» **Exercise**
Copy every line in which the string "parts" occurs.

» **Data to process**
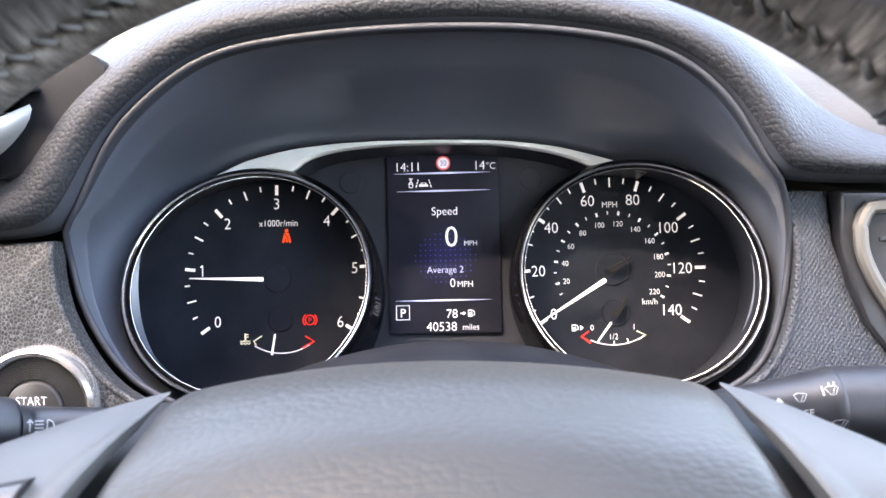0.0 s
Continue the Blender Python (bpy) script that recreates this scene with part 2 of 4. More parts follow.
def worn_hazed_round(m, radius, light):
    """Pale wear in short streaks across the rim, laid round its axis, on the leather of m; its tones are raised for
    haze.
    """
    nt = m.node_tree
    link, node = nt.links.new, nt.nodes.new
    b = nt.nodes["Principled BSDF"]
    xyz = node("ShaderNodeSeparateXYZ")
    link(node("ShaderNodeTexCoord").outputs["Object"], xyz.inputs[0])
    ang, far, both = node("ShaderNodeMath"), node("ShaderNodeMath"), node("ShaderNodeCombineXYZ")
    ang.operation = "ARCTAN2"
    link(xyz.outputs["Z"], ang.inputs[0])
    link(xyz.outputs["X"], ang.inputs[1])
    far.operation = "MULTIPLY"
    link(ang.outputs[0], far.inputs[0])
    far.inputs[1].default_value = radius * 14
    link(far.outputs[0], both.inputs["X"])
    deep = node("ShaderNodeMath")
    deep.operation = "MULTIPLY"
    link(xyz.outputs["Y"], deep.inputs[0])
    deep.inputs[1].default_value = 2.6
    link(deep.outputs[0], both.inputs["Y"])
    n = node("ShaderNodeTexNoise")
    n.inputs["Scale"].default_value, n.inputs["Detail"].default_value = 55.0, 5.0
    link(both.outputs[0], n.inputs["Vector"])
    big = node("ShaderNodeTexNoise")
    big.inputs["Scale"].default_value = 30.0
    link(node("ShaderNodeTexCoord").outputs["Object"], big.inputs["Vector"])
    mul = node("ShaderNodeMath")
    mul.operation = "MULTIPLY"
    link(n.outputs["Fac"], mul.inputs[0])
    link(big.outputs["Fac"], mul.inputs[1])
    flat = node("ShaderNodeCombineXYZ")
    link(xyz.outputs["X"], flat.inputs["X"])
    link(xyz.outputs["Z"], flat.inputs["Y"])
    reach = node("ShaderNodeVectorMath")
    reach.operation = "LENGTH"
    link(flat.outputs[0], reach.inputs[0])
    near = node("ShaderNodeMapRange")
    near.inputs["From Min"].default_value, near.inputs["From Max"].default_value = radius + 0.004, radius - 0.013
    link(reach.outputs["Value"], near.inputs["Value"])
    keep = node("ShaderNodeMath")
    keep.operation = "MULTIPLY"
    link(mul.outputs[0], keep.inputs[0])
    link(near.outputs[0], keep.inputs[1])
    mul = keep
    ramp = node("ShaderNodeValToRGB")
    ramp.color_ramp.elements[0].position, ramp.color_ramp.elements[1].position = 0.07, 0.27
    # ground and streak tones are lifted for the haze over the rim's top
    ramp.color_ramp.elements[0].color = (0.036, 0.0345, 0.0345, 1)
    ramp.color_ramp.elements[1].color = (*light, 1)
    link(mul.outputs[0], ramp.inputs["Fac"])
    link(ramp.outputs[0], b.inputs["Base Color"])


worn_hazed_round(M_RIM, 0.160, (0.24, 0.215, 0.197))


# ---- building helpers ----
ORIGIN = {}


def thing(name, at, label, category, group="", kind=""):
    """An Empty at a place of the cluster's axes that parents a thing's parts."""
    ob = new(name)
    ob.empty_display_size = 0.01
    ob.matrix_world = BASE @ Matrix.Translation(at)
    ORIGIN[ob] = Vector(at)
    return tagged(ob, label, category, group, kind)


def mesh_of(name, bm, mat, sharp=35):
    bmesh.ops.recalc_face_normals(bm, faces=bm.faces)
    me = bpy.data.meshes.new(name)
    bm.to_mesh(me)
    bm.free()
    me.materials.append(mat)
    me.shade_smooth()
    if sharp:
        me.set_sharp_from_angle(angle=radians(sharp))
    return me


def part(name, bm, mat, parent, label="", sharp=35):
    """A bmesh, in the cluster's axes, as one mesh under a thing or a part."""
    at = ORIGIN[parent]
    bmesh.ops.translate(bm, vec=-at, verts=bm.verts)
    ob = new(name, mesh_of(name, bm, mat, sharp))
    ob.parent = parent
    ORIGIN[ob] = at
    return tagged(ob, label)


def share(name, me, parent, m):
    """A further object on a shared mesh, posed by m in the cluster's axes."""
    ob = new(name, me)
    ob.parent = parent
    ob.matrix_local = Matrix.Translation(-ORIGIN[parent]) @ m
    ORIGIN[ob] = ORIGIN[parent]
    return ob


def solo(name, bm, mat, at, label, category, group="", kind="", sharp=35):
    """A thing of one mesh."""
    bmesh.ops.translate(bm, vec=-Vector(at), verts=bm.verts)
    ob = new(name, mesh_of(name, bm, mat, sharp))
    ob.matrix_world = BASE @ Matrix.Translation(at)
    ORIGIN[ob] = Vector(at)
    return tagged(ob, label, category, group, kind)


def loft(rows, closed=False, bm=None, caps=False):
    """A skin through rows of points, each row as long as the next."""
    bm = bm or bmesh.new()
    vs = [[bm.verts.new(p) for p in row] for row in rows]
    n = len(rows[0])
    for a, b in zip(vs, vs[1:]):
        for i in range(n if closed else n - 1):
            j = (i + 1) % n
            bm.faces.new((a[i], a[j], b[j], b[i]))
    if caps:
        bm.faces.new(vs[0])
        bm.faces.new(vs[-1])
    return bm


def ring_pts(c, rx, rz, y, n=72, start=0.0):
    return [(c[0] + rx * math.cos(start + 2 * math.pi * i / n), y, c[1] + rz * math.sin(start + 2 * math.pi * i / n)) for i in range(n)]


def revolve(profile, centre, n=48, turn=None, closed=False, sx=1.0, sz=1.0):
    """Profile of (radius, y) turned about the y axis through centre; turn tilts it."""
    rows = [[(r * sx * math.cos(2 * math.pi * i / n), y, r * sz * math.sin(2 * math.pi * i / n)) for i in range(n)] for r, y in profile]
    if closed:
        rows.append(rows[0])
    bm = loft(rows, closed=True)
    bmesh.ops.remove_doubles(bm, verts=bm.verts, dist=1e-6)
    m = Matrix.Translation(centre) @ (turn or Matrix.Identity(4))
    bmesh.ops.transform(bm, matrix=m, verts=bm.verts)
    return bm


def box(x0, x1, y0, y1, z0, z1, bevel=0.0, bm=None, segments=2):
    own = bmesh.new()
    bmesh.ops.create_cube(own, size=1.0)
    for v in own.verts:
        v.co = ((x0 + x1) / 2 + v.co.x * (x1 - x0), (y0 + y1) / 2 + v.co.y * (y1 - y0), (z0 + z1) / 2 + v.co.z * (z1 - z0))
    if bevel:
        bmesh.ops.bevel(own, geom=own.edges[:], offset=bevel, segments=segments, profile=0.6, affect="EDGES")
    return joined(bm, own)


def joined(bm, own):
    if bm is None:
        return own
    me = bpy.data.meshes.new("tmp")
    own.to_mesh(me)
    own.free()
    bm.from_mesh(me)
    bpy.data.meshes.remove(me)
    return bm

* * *

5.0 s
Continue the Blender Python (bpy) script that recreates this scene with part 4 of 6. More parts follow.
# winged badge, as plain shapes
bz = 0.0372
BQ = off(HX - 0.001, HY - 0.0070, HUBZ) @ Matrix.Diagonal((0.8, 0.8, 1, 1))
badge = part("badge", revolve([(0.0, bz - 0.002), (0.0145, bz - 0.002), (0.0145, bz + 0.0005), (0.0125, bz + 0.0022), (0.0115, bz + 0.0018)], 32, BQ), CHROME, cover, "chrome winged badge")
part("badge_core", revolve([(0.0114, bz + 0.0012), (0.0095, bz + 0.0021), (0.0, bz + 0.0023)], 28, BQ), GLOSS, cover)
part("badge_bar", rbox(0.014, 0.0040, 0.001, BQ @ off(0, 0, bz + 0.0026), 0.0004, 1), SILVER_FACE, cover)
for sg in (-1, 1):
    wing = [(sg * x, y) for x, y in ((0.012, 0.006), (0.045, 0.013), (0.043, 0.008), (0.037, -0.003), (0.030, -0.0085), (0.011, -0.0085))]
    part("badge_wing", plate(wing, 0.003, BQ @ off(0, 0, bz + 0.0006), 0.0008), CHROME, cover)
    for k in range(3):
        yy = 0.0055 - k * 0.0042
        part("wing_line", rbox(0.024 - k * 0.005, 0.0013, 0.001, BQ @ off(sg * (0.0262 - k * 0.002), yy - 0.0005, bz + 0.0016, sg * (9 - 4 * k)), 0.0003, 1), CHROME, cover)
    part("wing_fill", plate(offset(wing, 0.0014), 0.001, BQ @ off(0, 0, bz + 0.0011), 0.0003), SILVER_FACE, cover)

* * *

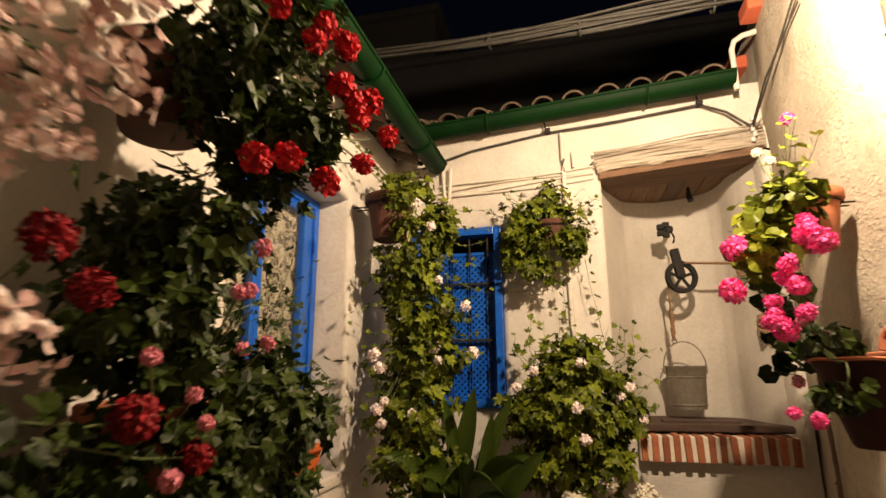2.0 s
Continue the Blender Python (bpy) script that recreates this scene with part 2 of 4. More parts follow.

» **Solved exercise**
Continue the Blender Python (bpy) script that recreates this scene with part 2 of 4. More parts follow.
    """An Empty at a place of the cluster's axes that parents a thing's parts."""
Continue the Blender Python (bpy) script that recreates this scene with part 4 of 6. More parts follow.
Continue the Blender Python (bpy) script that recreates this scene with part 2 of 4. More parts follow.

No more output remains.